## Exercise instructions
Which lines contain the word "camera"? Return each of them as written.

## Source data
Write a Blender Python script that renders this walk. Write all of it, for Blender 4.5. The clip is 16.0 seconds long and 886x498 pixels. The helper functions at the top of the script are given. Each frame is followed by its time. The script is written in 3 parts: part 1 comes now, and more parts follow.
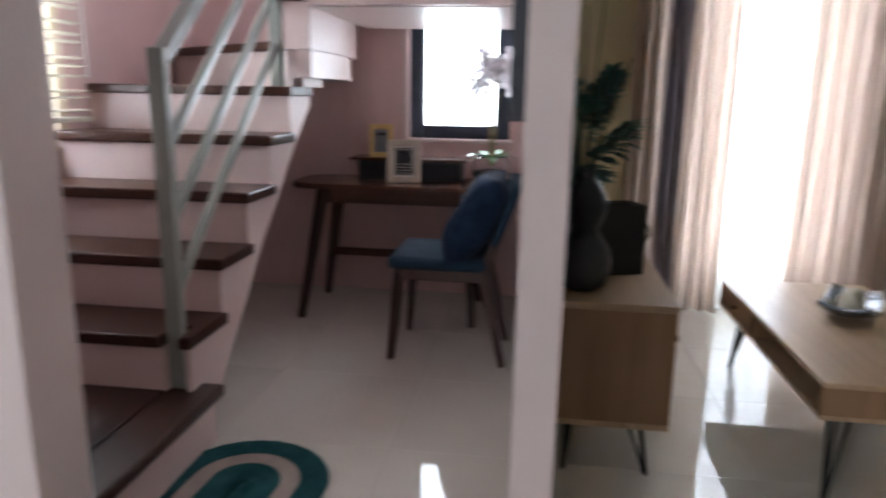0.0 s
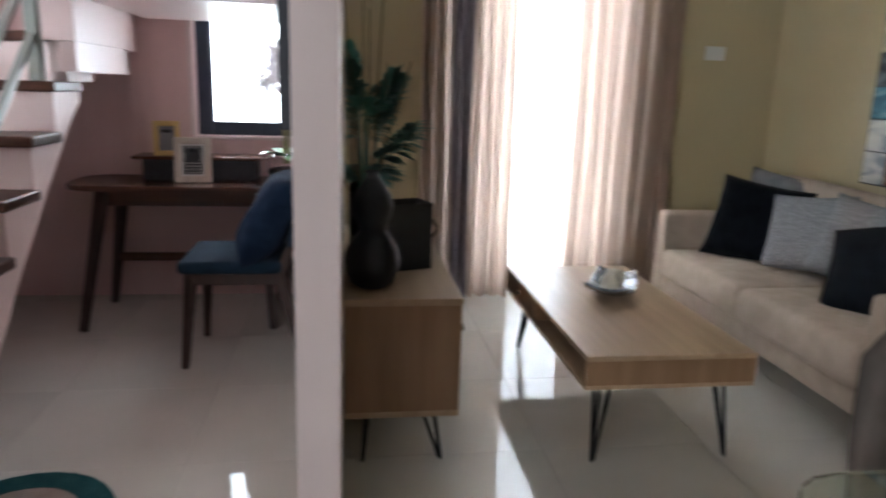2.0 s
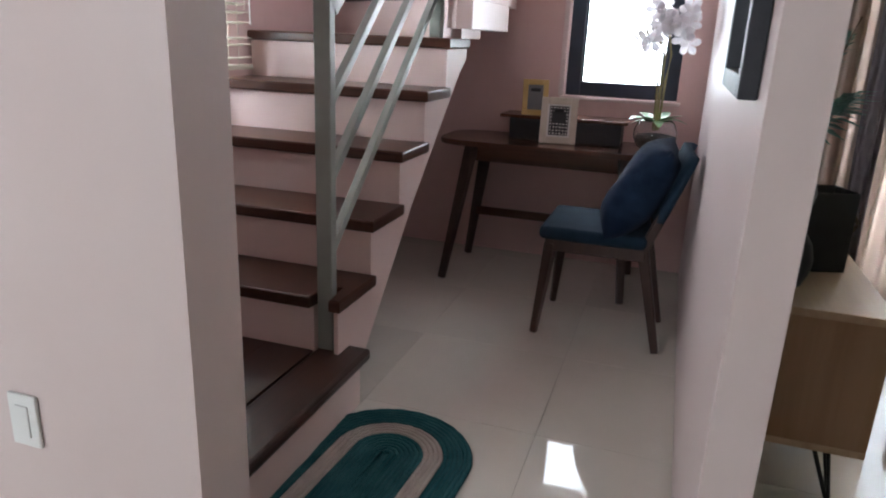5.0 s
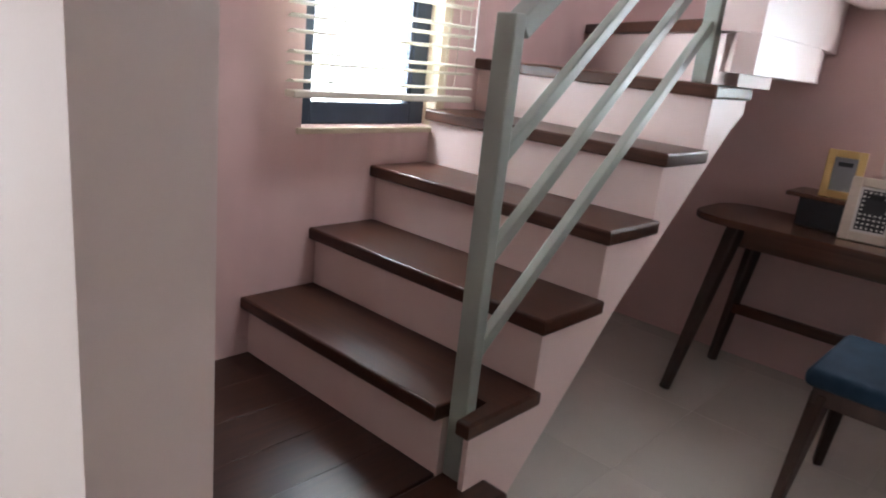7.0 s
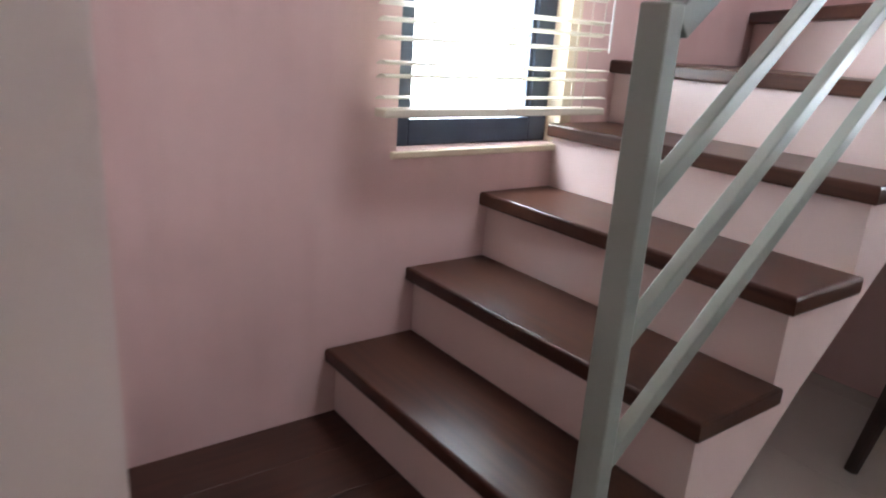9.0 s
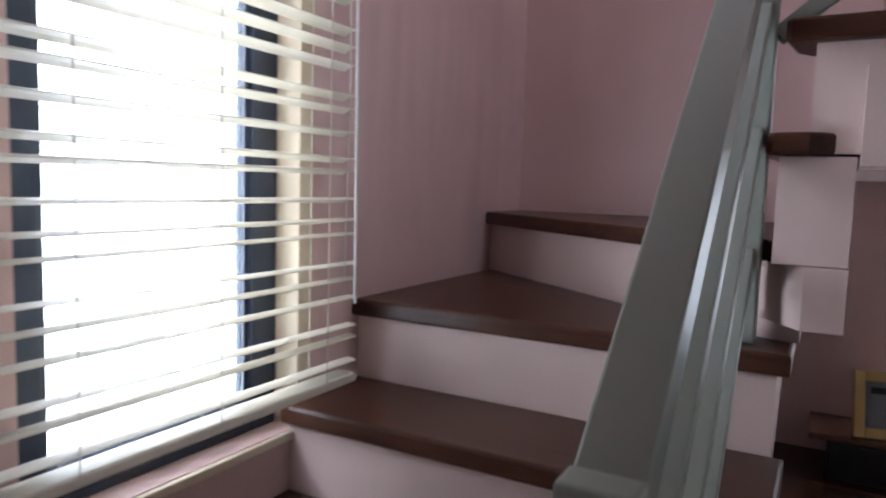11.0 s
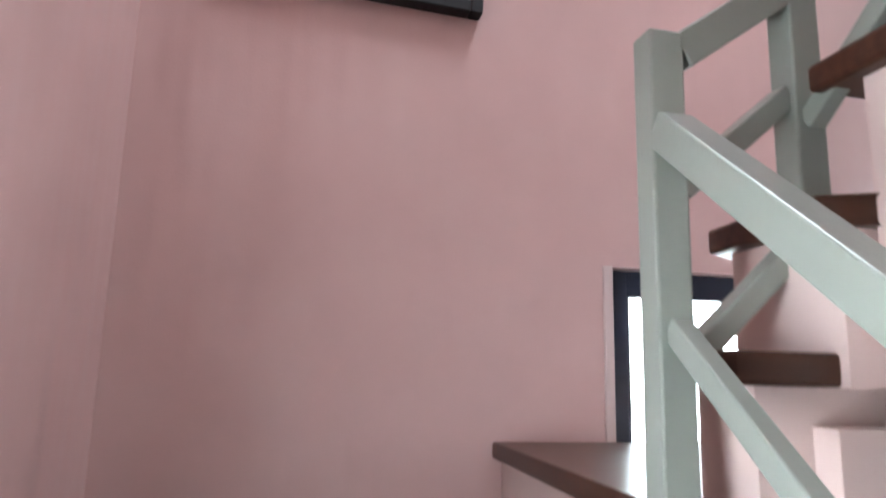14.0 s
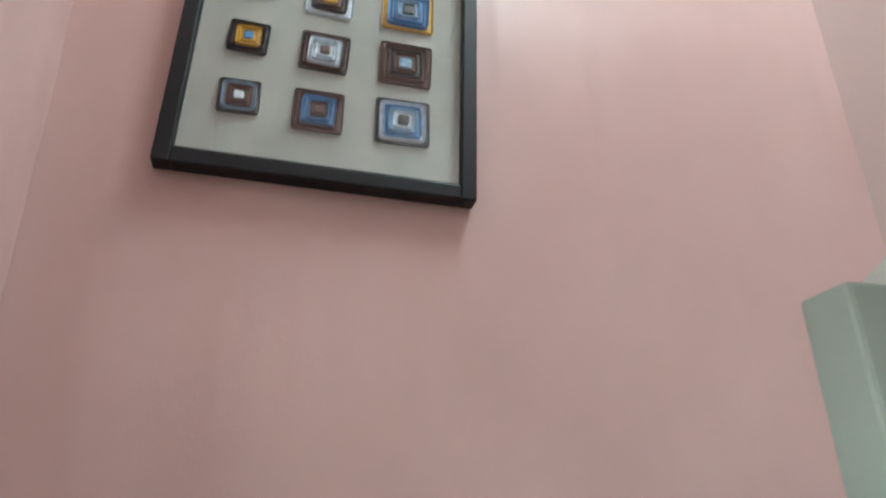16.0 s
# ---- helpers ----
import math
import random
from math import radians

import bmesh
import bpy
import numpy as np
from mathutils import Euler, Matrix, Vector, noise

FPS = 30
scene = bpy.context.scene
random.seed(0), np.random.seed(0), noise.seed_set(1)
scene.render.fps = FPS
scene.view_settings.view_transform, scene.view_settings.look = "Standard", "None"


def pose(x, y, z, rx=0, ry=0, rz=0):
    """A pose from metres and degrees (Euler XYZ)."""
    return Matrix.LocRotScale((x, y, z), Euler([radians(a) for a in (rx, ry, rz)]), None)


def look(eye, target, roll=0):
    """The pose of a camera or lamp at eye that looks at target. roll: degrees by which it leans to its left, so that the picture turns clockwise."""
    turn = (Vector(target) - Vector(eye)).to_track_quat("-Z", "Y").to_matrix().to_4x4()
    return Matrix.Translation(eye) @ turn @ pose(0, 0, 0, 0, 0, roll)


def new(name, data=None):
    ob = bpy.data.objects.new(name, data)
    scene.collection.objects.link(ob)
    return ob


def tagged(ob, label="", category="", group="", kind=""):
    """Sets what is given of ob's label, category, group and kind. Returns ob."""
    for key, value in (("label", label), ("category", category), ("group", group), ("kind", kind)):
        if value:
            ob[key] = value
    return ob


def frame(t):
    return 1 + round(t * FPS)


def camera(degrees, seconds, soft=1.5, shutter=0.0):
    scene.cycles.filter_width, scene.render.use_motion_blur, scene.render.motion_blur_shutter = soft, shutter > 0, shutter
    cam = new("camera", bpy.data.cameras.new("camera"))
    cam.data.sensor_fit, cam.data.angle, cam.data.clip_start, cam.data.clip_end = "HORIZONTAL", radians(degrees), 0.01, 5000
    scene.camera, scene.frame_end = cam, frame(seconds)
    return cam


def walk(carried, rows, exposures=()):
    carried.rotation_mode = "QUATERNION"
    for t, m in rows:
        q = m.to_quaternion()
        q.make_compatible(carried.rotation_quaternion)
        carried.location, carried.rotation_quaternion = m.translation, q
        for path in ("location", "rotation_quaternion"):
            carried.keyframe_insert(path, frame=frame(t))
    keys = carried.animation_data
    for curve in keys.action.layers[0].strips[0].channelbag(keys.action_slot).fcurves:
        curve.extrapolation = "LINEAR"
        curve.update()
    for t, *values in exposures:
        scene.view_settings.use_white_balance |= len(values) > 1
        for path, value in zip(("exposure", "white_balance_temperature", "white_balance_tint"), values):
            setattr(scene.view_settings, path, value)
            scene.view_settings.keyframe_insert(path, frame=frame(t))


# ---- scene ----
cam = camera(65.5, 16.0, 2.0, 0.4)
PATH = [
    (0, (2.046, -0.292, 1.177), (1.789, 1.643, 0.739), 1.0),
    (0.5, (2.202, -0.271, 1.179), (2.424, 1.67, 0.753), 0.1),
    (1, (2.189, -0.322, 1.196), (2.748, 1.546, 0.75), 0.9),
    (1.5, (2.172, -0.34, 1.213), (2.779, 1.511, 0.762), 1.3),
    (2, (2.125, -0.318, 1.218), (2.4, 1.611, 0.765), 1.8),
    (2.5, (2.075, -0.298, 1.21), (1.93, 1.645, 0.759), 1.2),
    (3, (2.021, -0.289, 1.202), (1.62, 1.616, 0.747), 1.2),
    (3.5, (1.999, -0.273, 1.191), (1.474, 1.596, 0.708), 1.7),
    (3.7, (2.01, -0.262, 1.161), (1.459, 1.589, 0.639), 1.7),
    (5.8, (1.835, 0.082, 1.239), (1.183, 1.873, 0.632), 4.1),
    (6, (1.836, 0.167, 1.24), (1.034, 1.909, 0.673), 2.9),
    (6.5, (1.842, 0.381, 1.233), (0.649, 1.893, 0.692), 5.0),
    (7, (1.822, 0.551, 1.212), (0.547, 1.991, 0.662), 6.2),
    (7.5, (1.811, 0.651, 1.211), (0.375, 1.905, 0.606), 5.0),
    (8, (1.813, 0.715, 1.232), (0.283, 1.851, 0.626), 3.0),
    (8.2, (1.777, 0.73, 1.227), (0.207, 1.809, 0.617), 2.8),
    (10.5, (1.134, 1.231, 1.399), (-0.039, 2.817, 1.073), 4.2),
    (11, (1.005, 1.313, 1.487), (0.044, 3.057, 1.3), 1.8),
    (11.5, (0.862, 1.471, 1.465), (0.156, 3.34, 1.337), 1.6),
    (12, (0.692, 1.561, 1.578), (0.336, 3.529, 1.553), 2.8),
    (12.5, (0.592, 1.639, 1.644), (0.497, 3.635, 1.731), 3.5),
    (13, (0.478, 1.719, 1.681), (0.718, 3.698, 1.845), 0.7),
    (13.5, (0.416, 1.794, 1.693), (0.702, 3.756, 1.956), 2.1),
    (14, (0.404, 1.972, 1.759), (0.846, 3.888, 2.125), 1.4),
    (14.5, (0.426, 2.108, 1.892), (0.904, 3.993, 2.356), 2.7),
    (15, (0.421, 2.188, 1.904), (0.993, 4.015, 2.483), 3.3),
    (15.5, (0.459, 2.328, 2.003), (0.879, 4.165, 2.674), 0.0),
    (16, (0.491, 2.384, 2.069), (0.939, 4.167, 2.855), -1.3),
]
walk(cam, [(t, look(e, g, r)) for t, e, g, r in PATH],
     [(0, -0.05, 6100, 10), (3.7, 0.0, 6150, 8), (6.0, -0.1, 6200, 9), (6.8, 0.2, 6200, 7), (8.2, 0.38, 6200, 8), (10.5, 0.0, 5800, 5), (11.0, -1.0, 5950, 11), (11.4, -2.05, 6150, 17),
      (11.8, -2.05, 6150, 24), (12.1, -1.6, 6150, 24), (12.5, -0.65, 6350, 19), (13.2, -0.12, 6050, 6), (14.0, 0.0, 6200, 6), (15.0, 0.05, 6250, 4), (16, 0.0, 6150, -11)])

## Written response
    """The pose of a camera or lamp at eye that looks at target. roll: degrees by which it leans to its left, so that the picture turns clockwise."""
def camera(degrees, seconds, soft=1.5, shutter=0.0):
    cam = new("camera", bpy.data.cameras.new("camera"))
    scene.camera, scene.frame_end = cam, frame(seconds)
cam = camera(65.5, 16.0, 2.0, 0.4)